**What you have to do**
Wherever "script" appears in a line, list that line.

--- BEGIN Data in this exercise ---

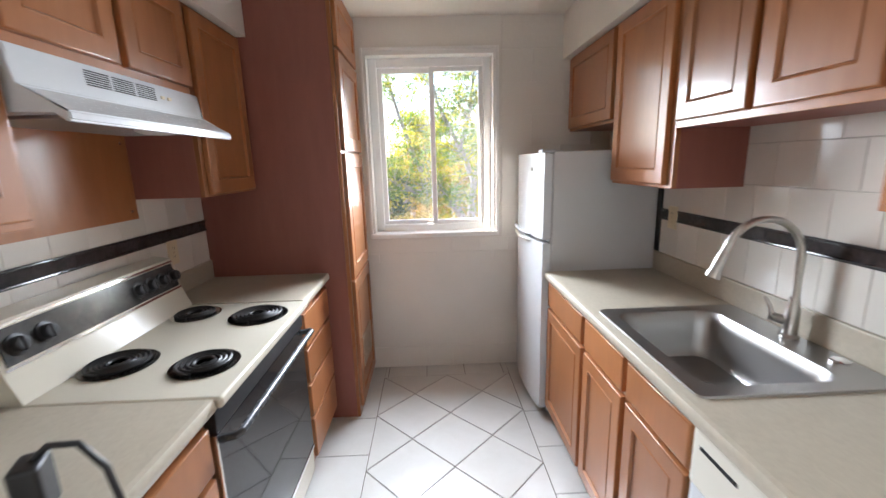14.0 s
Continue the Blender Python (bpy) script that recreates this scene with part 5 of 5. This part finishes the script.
# oak strips run across the room; rows start at the tile edge
ROW = 0.0885
nx, ny = (-1.302 + 0.03), (-(4.786 - 3.468))
ln = math.hypot(nx, ny)
nx, ny = nx / ln, ny / ln
dd = nx * 3.468 + ny * -0.03
rows_n = int((-0.03 - YB) / ROW) + 1
near, rest = 0, []
for r in range(-15, rows_n):
    y1 = -1.302 - (r) * ROW
    y0 = y1 - ROW
    if y0 > -0.002 or y1 < YB:
        continue
    x = -rp.random() * 1.2
    while x < XR:
        L = rp.choice((0.7, 0.95, 1.2, 1.45, 1.7))
        part_of = clip_rect(rect(x, x + L, y0, y1), 0.0, XR, YB, 0.0)
        x += L
        if y1 > -0.03 and len(part_of) >= 3:
            slab("plank", clip(part_of, -1, 0, -XW), 0.0, 0.004, 0.0004, FLOOR_WOOD, FLOOR_LIVING)
            part_of = clip(part_of, 1, 0, XW)
        poly = clip(part_of, 0, -1, 0.03) if len(part_of) >= 3 else []
        if len(poly) >= 3 and y1 > -1.302 + 1e-6:
            poly = clip(poly, nx, ny, dd)
        if len(poly) < 3 or area(poly) < 4e-4:
            continue
        slab("plank", poly, 0.0, 0.004, 0.0004, FLOOR_WOOD, FLOOR_LIVING)

# dining tiles, with two inlays laid diagonally
TX, TY, PX_, PY_ = 3.81, 1.738, 0.3065, 0.305
inlays = ((TX, TX + 3 * PX_, TY - 3 * PY_, TY), (TX + 3 * PX_, TX + 6 * PX_, TY - 9 * PY_, TY - 6 * PY_))
G = 0.0042
for i in range(-5, 8):
    for j in range(-10, 4):
        x0, y0 = TX + i * PX_, TY + j * PY_
        x1, y1 = x0 + PX_, y0 + PY_
        cx, cy = (x0 + x1) / 2, (y0 + y1) / 2
        if any(a < cx < b and c < cy < d for a, b, c, d in inlays):
            continue
        poly = rect(x0 + G, x1 - G, y0 + G, y1 - G)
        if y1 < -0.03 or (y0 < -0.03 and x0 > 3.45):
            poly = clip(poly, -nx, -ny, -dd)
            poly = clip_rect(poly, 2.69, XR - 0.004, -1.302, YD) if len(poly) >= 3 else poly
        else:
            poly = clip_rect(poly, 2.69, XR - 0.004, -0.03, YD)
        slab("tile", poly, 0.0, 0.0034, 0.0012, TILE, FLOOR_DINING)
for n_in, (a, b, c, d) in enumerate(inlays):
    cx, cy, h = (a + b) / 2, (c + d) / 2, (b - a) / 4
    for i in range(-3, 4):
        for j in range(-3, 4):
            if (i + j) % 2:
                continue
            dark = n_in == 0 or (abs(i) == 1 and abs(j) == 1)
            poly = clip_rect(diamond(cx + i * h, cy + j * h, h - G * 0.9), a + G * 0.6, b - G * 0.6, c + G * 0.6, d - G * 0.6)
            slab("tile", poly, 0.0, 0.0034, 0.0012, TILE_BROWN if dark else TILE, FLOOR_DINING)
# doorway row of grey tiles
y = 0.967
k = 0
while y < 1.825:
    y1 = min(y + 0.20, 1.825)
    slab("tile", rect(2.56 + (0.0 if k % 2 else 0.0), 2.675, y + 0.002, y1 - 0.002), 0.0, 0.0034, 0.001, TILE_GREY, FLOOR_KITCHEN)
    y, k = y1, k + 1
# kitchen: diagonal field, straight border
KX0, KXD, KB0, KB1, KH = 0.155, 2.405, 1.036, 1.938, 0.2255
for i in range(0, 12):
    for j in range(-2, 3):
        if (i + j) % 2 == 0:
            continue
        poly = clip_rect(diamond(KX0 + i * 0.2285, 1.487 + j * KH, 0.2265 - G * 0.8), KX0 + G * 0.5, KXD - G * 0.5, KB0 + G * 0.5, KB1 - G * 0.5)
        slab("tile", poly, 0.001, 0.0034, 0.0012, KTILE, FLOOR_KITCHEN)
for b0, b1 in ((0.70, KB0), (KB1, 2.13)):
    x = -0.008
    while x < KXD:
        poly = clip_rect(rect(x + 0.002, x + 0.32 - 0.002, b0 + 0.002, b1 - 0.002), 0.0, KXD, 0, 3)
        slab("tile", poly, 0.001, 0.0034, 0.0012, KTILE, FLOOR_KITCHEN)
        x += 0.32
y = 0.78
while y < 2.1:
    slab("tile", clip_rect(rect(0.004, KX0 - 0.002, y + 0.002, y + 0.28 - 0.002), 0, 1, KB0, KB1), 0.001, 0.0034, 0.0012, KTILE, FLOOR_KITCHEN)
    slab("tile", clip_rect(rect(KXD + 0.002, 2.556, y + 0.002, y + 0.28 - 0.002), 0, 3, 0.80, 2.05), 0.001, 0.0034, 0.0012, KTILE, FLOOR_KITCHEN)
    y += 0.28

# wall tiles of the backsplash
for name, side, fr_, y_, x0, x1 in (("backsplash_sink", -1, "wall_right", KY1, 0.725, 2.553), ("backsplash_stove", 1, "wall_left", KY0, 0.6135, 2.553)):
    top = side_y(side, 0.009)
    bs = tagged(link_mesh(name, boxes(((x0, y_, 1.004), (x1, side_y(side, 0.0055), 1.70)), bevel=0), GROUT_LIGHT), "white glazed tile backsplash with black border band", "backsplash", kind="structure")
    bands = [(1.006, 1.184, "w"), (1.187, 1.240, "b"), (1.243, 1.394, "w"), (1.397, 1.548, "w"), (1.551, 1.698, "w")]
    for rrow, (z0, z1, what) in enumerate(bands):
        x = x0 - (0.076 if rrow % 2 else 0.0)
        while x < x1:
            poly = clip_rect(rect(x + 0.0008, x + 0.152 - 0.0008, z0, z1), x0, x1, 1.0, 1.7)
            slab("tile", poly, side_y(side, 0.0115 if what == "b" else 0.009), 0.005, 0.0012, BTILE if what == "b" else WTILE, bs, frame_of=fr_)
            x += 0.152
        if what == "b":
            for zz in (z0 - 0.001, z1 - 0.006):
                bm = bmesh.new()
                tube(bm, [(x0, side_y(side, 0.012), zz + 0.003), (x1, side_y(side, 0.012), zz + 0.003)], 0.0055, 8)
                part("pencil_liner", bm, BTILE, bs)
# painted-over block tiles on the kitchen end wall
bl = tagged(link_mesh("block_facing", boxes(((0.0042, 0.93, 0.012), (0.006, KY1, 0.165))), KITCHEN_WALL), "painted-over block tiles on the kitchen end wall", "wall tiles", kind="structure")


def block_rows(z0, z1, y0, y1, h, w, thick):
    z, r = z1, 0
    while z > z0 + 0.01:
        zb = max(z - h, z0)
        y = y0 - (w / 2 if r % 2 else 0)
        while y < y1:
            slab("tile", clip_rect(rect(y + 0.0012, y + w - 0.0012, zb + 0.0012, z - 0.0012), y0, y1, z0, z1), thick, 0.004, 0.0016, KITCHEN_WALL, bl, frame_of="wall_end")
            y += w
        z, r = zb, r + 1


block_rows(0.815, 0.984, 0.93, KY1, 0.098, 0.205, 0.0085)
block_rows(0.012, 0.165, 0.93, KY1, 0.153, 0.205, 0.0105)
block_rows(0.985, 2.43, 1.905, KY1, 0.205, 0.41, 0.0085)

# blistered paint on the wall under the sill
rb = random.Random(21)
host = bpy.data.objects["wall_window"]
for k in range(16):
    s = rb.random()
    y, z = -1.72 - 0.62 * s + rb.gauss(0, 0.05), 0.86 - 0.36 * s + rb.gauss(0, 0.04)
    ln_, wd_ = rb.uniform(0.03, 0.10), rb.uniform(0.005, 0.013)
    bm = bmesh.new()
    bmesh.ops.create_icosphere(bm, subdivisions=2, radius=1.0)
    tip = rb.uniform(-0.35, 0.35)
    for v in bm.verts:
        u = v.co.z
        v.co = Vector((v.co.x * 0.002, y + v.co.y * wd_ * (1 + 0.4 * math.sin(9 * u + k)) + tip * u * ln_, z + u * ln_ / 2))
    part("paint_blister", bm, WALL, host)
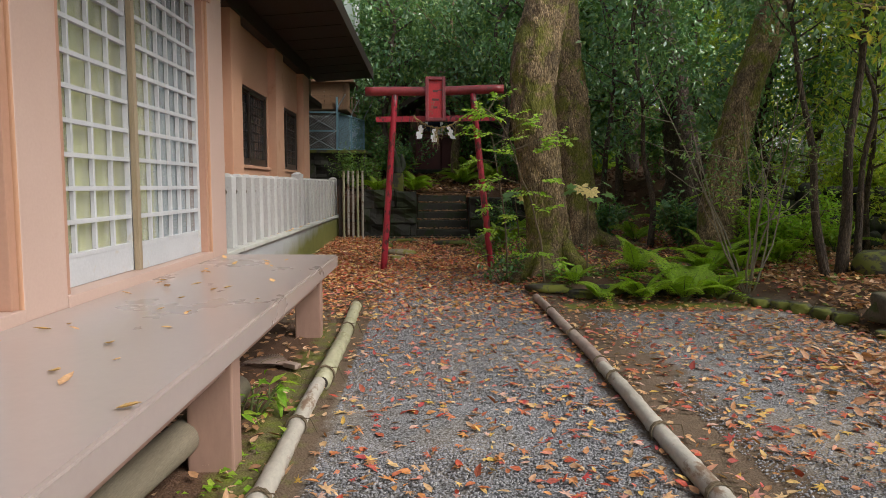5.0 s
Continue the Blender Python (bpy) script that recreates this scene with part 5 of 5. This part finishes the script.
def palmate(x, y, h, lean, heads, label, seed, yellow=0):
    """A fatsia: a bare stem with large lobed leaves at the top."""
    t = thing("fatsia", label, "plant", "fatsia plants")
    rr = random.Random(seed)
    z = gz(x, y) - 0.02
    bm = bmesh.new()
    tube(bm, *smooth_line([(x, y, z), (x + lean * 0.4, y, z + h * 0.5), (x + lean, y - 0.03, z + h)], [0.012, 0.01, 0.007], 5), 7)
    B, D, U, S = [], [], [], []
    for i in range(heads):
        a = i * 2.4 + rr.random()
        o = Vector((x + lean, y - 0.03, z + h - 0.05 * (i % 3)))
        e = o + Vector((math.cos(a), math.sin(a), rr.uniform(-0.15, 0.35))) * rr.uniform(0.12, 0.24)
        part("petiole", tube(bmesh.new(), [o, e], [0.004, 0.003], 4), GREEN_STEM, t)
        B.append(e)
        D.append((math.cos(a), math.sin(a), -0.45))
        U.append((0.2 * math.cos(a), 0.2 * math.sin(a) - 0.3, 1))
        S.append(rr.uniform(0.1, 0.15))
    part("stem", bm, TWIG, t)
    B, D, U, S = (np.array(v, float) for v in (B, D, U, S))
    k = heads - yellow
    for i in range(k):
        lobed_leaves("leaf", B[i:i + 1], D[i:i + 1], U[i:i + 1], S[i:i + 1], LEAF_MID, t, inner=0.56)
    if yellow:
        D[k:] = np.array((0.1, -0.6, -0.9))
        U[k:] = np.array((0, -1, 0.5))
        for i in range(k, heads):
            lobed_leaves("yellow_leaf", B[i:i + 1], D[i:i + 1], U[i:i + 1], S[i:i + 1] * 1.15, YELLOW_LEAF, t, inner=0.6)
    return t


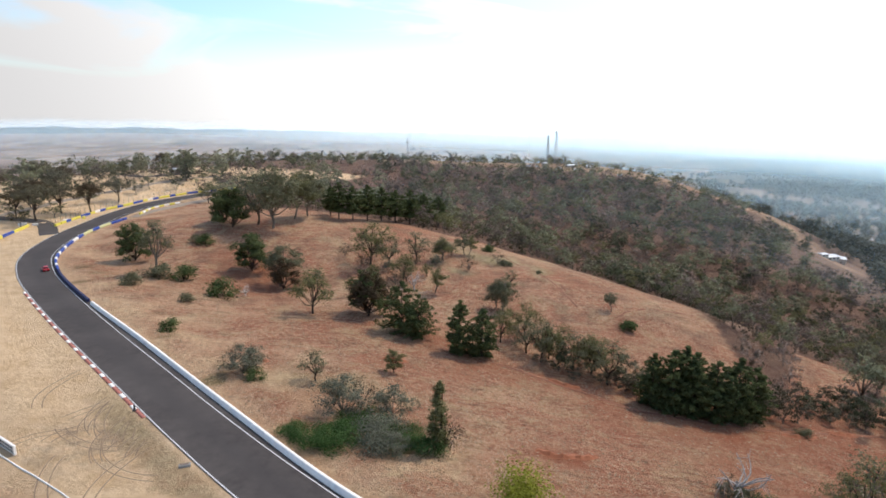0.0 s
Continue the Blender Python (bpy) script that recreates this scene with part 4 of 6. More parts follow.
def hatch(x, y, turn, n, label):
    """A few short painted bars side by side."""
    root = thing("trim_hatch", label, "road marking", kind="structure", at=pose(x, y, max(0.0, float(height(x, y))) + 0.13, 0, 0, turn))
    for k in range(n):
        part("bar", box((k * 0.75, 0, 0), (0.28, 1.5, 0.012), 0.0), LINE_PAINT, root)


hatch(116.0, -32.6, 20, 3, "short white bars painted on the run-off")
hatch(117.0, -38.0, 10, 5, "row of white bars painted on the run-off")

# ---- the advertising gantry over the track ----
PLUM = plain_material("plum_panel", (0.20, 0.010, 0.040), 0.5, 0, 1.0, 0.12)
BLACK_PANEL = plain_material("black_panel", (0.018, 0.017, 0.018), 0.45, 0, 1.0, 0.15)
CREAM = plain_material("cream_vinyl", (0.72, 0.68, 0.55), 0.5, 0, 1.0, 0.1)
GANTRY_A, GANTRY_B = Vector((75.7, 9.6, 0)), Vector((66.0, -9.6, 0))
gv = (GANTRY_B - GANTRY_A)
span = gv.length
gantry = thing("gantry", "black and plum advertising gantry on white posts over the track", "gantry",
               at=pose(GANTRY_A.x, GANTRY_A.y, 0, 0, 0, math.degrees(math.atan2(gv.y, gv.x))))
for x in (0.2, span - 0.2):
    for y in (-0.12, 0.62):
        part("post", quick_mesh("post", *tube([(x, y, -0.5), (x, y, 2.5), (x, y, 5.0), (x, y, 7.6)], (0.16, 0.16, 0.16, 0.15), 10), WHITE_PAINT, flat=False), None, gantry, "white steel post")
board = part("board", box((span / 2, -0.14, 6.45), (span, 0.1, 2.7), 0.02), BLACK_PANEL, gantry, "long black advertising board")
part("end_panel", box((1.95, -0.205, 6.45), (3.9, 0.03, 2.66), 0.005), PLUM, board, "plum coloured end panel")
part("end_panel", box((span - 1.6, -0.205, 6.45), (3.1, 0.03, 2.66), 0.005), PLUM, board, "plum coloured end panel")
# lettering of a maker's name becomes plain blocks
rs = random.Random(4)
x = 4.3
for k in range(7):
    w = rs.uniform(0.95, 1.12)
    part("lettering_block", box((x + w / 2, -0.2, 6.7), (w, 0.02, 1.4), 0.004), CREAM, board, "cream block")
    x += w + 0.28
for k in range(9):
    part("lettering_bar", box((4.2 + k * 0.98, -0.2, 5.6), (0.78, 0.02, 0.26), 0.003), STEEL, board)
for xx, zz, ww in ((0.9, 7.0, 1.0), (1.7, 6.2, 1.3), (0.9, 5.6, 1.0), (span - 2.2, 6.6, 1.4), (span - 1.0, 6.0, 0.9)):
    part("lettering_bar", box((xx, -0.23, zz), (ww, 0.02, 0.3), 0.003), CREAM, board)
part("walkway", box((span / 2, 0.25, 7.55), (span, 0.75, 0.08), 0.02), STEEL, gantry, "grey steel walkway on top")
part("rear_board", box((span / 2, 0.62, 6.45), (span, 0.1, 2.7), 0.02), BLACK_PANEL, gantry)
for k in range(8):
    xx = 1.2 + k * (span - 2.4) / 7
    lamp = part("floodlight_arm", quick_mesh("floodlight_arm", *tube([(xx, 0.6, 7.6), (xx, 1.6, 7.95), (xx, 2.5, 8.0)], (0.035, 0.035, 0.03), 6), STEEL), None, gantry)
    part("lamp_head", box((xx, 2.55, 7.95), (0.3, 0.22, 0.12), 0.03), CONCRETE, lamp)

# the corner's name on the wall under the gantry
txt = bpy.data.curves.new("wall_lettering", "FONT")
txt.body, txt.size, txt.extrude, txt.align_x = "SKYLINE", 0.86, 0.006, "LEFT"
tmp = bpy.data.objects.new("tmp", txt)
scene.collection.objects.link(tmp)
bpy.context.view_layer.update()
text_me = bpy.data.meshes.new_from_object(tmp.evaluated_get(bpy.context.evaluated_depsgraph_get()))
bpy.data.objects.remove(tmp)
text_me.materials.clear()
text_me.materials.append(PLUM)
wi = wall_index(75.0, 6.0)
wp, wq = WALL_LINE[wi], WALL_LINE[wi + 10]
ang = math.degrees(math.atan2(wq[1] - wp[1], wq[0] - wp[0]))
lettering = new("wall_lettering", text_me)
lettering.matrix_basis = pose(wp[0], wp[1], 0.2, 70.5, 0, ang) @ Matrix.Translation((0.1, 0.03, 0.02))
tagged(lettering, "dark red capitals painted on the white wall", "lettering")

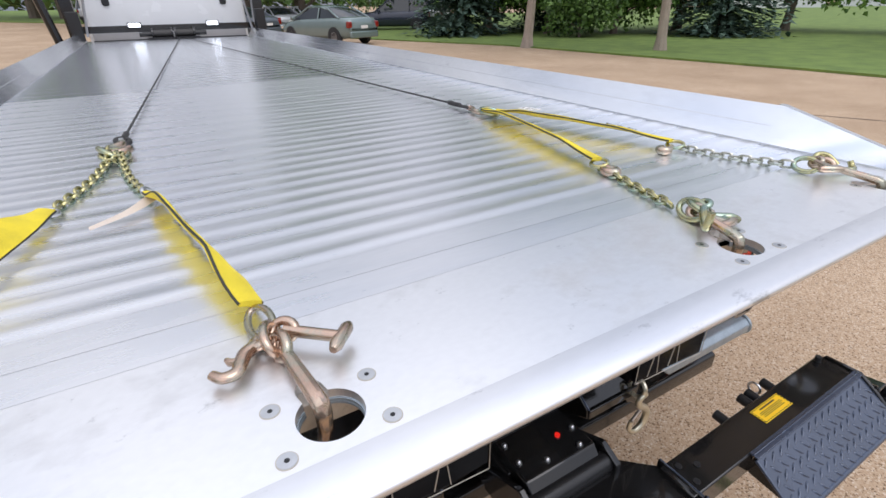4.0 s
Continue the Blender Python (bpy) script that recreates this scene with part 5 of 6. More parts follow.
# ---- head of the bed: light bar, masts, winches, cab ----
def bed_head():
    t = thing("headboard", "black steel light bar and masts at the head of the flatbed", "headboard", (0, 8.3, ZD))
    part("cross_bar", box(nb(), -1.06, 1.12, 8.08, 8.14, 1.035, 1.120), M_BLACK, t, "black crossbar across the cab", bevel=0.006)
    for x in (-0.45, 0.535):
        lamp = part("deck_lamp", prism(nb(), rounded(x - 0.085, x + 0.085, 1.090, 1.155, 0.008), "y", 8.06, 8.085), M_BLACK2, t, "black lamp housing")
        part("lens", prism(nb(), rounded(x - 0.07, x + 0.07, 1.100, 1.145, 0.006), "y", 8.05, 8.062), M_LED, lamp, "glowing white lens")
    for s in (-1, 1):
        x = 1.16 * s + 0.03
        part("mast", prism(nb(), [(x - 0.07, 0.86), (x + 0.07, 0.86), (x + 0.07 + 0.05 * s, 2.6), (x - 0.07 + 0.05 * s, 2.6)], "y", 8.05, 8.2), M_BLACK, t, "black steel mast", bevel=0.008)
        if s < 0:
            part("mast_stay", sweep(nb(), [(x + 0.20 * s, 8.1, 0.86), (x + 0.46 * s, 8.1, 2.6)], 0.05, 8), M_BLACK, t)
        part("chrome_grab", sweep(nb(), [(x - 0.12 * s, 8.0, 1.0), (x - 0.20 * s, 8.0, 1.5), (x - 0.22 * s, 8.0, 2.2)], 0.016, 8), M_ALLOY, t)
        part("hose_box", box(nb(), x - 0.05, x + 0.09, 8.0, 8.05, 0.95, 1.3), M_BLACK2, t, bevel=0.01)
    for s in (-1, 1):
        w = thing("deck_winch", "dark deck winch with rope drum before the cab", "winch", (s * 0.16, 7.95, ZD), "deck winches")
        part("drum", bar(nb(), (s * 0.03, 8.0, ZD + 0.075), (s * 0.25, 8.0, ZD + 0.075), 0.05, 18), M_CABLE, w)
        for x in (0.02, 0.26):
            part("flange", bar(nb(), (s * (x - 0.012), 8.0, ZD + 0.075), (s * (x + 0.012), 8.0, ZD + 0.075), 0.07, 20), M_BLACK, w)
        part("base", box(nb(), *sorted((s * 0.0, s * 0.33)), 7.92, 8.06, ZD + 0.004, ZD + 0.03), M_BLACK2, w)
        part("motor", bar(nb(), (s * 0.27, 8.0, ZD + 0.07), (s * 0.42, 8.0, ZD + 0.07), 0.032, 14), M_BLACK2, w)
    part("deck_plate_strip", box(nb(), -0.95, 0.95, 7.86, 7.90, ZD + 0.004, ZD + 0.02), M_BLACK2, t)
    c = thing("truck_cab", "white truck cab seen from behind the flatbed", "truck cab", (0, 9.5, 0.5))
    part("cab_shell", prism(nb(), rounded(-1.03, 1.10, 0.62, 3.1, 0.16, 6), "y", 8.55, 10.6), M_WHITEPAINT, c, bevel=0.05, seg=3)
    # painted greyer than the cab to carry the shade below the bar
    part("lower_step_panel", box(nb(), -0.98, 1.05, 8.47, 8.56, 0.70, 1.08), P_GREYWHITE, c, "white lower panel behind the winches, greyed for shade", bevel=0.02)
    for x in (-0.72, 0.80):
        part("rear_vent", prism(nb(), rounded(x - 0.045, x + 0.045, 1.36, 1.56, 0.03), "y", 8.53, 8.56), M_BLACK2, c, "black oval vent")
    part("rear_window", prism(nb(), rounded(-0.7, 0.75, 1.9, 2.6, 0.12), "y", 8.53, 8.56), M_GLASS, c, "dark rear window")
    for s in (-1, 1):
        mr = part("door_mirror", prism(nb(), rounded(s * 1.42 - 0.12, s * 1.42 + 0.12, 1.55, 2.05, 0.05), "y", 9.9, 10.05), M_BLACK2, c, "black door mirror", bevel=0.02)
        part("mirror_arm", sweep(nb(), [(s * 1.08, 9.95, 1.75), (s * 1.35, 9.95, 1.75)], 0.02, 8), M_BLACK2, mr)


bed_head()


# ---- running gear seen under the bed ----
chassis = thing("truck_chassis", "dark truck chassis with dual rear wheels under the bed", "truck chassis", (0, 2.8, 0))


def truck_wheel(x0, x1, y):
    r = 0.455
    prof = [(x0, r - 0.05), (x0 + 0.02, r - 0.01), (x0 + 0.05, r), (x1 - 0.05, r), (x1 - 0.02, r - 0.01), (x1, r - 0.05), (x1, 0.27), (x0, 0.27)]
    bm = nb()
    n = 48
    rings = [[bm.verts.new((px, y + pr * math.cos(2 * math.pi * i / n), 0.455 + pr * math.sin(2 * math.pi * i / n))) for px, pr in prof] for i in range(n)]
    for i in range(n):
        a, b = rings[i], rings[(i + 1) % n]
        for k in range(8):
            bm.faces.new((a[k], a[(k + 1) % 8], b[(k + 1) % 8], b[k]))
    t = part("wheel", bm, M_TYRE, chassis, "black truck tyre")
    bm = nb()
    for i in range(46):
        a = 2 * math.pi * i / 46
        for xx in (x0 + 0.06, (x0 + x1) / 2 - 0.02, x1 - 0.10):
            m = Matrix.Translation((0, y, 0.455)) @ Matrix.Rotation(a, 4, "X")
            q = [m @ Vector(v) for v in ((xx, r - 0.002, -0.022), (xx + 0.045, r - 0.002, -0.022), (xx + 0.045, r - 0.002, 0.022), (xx, r - 0.002, 0.022))]
            w = [m @ Vector((v[0], r + 0.008, v[2])) for v in ((xx, 0, -0.02), (xx + 0.045, 0, -0.02), (xx + 0.045, 0, 0.02), (xx, 0, 0.02))]
            a_, b_ = [bm.verts.new(v) for v in q], [bm.verts.new(v) for v in w]
            bm.faces.new(b_)
            for k in range(4):
                bm.faces.new((a_[k], a_[(k + 1) % 4], b_[(k + 1) % 4], b_[k]))
    tagged(part("tyre_tread", bm, M_TYRE, t), kind="stuff")
    part("rim", bar(nb(), (x0 + 0.04, y, 0.455), (x1 - 0.04, y, 0.455), 0.27, 28), M_CHROME, t)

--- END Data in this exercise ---

**Exercise result**
Continue the Blender Python (bpy) script that recreates this scene with part 5 of 5. This part finishes the script.
Continue the Blender Python (bpy) script that recreates this scene with part 5 of 5. This part finishes the script.
Continue the Blender Python (bpy) script that recreates this scene with part 4 of 6. More parts follow.
Continue the Blender Python (bpy) script that recreates this scene with part 5 of 6. More parts follow.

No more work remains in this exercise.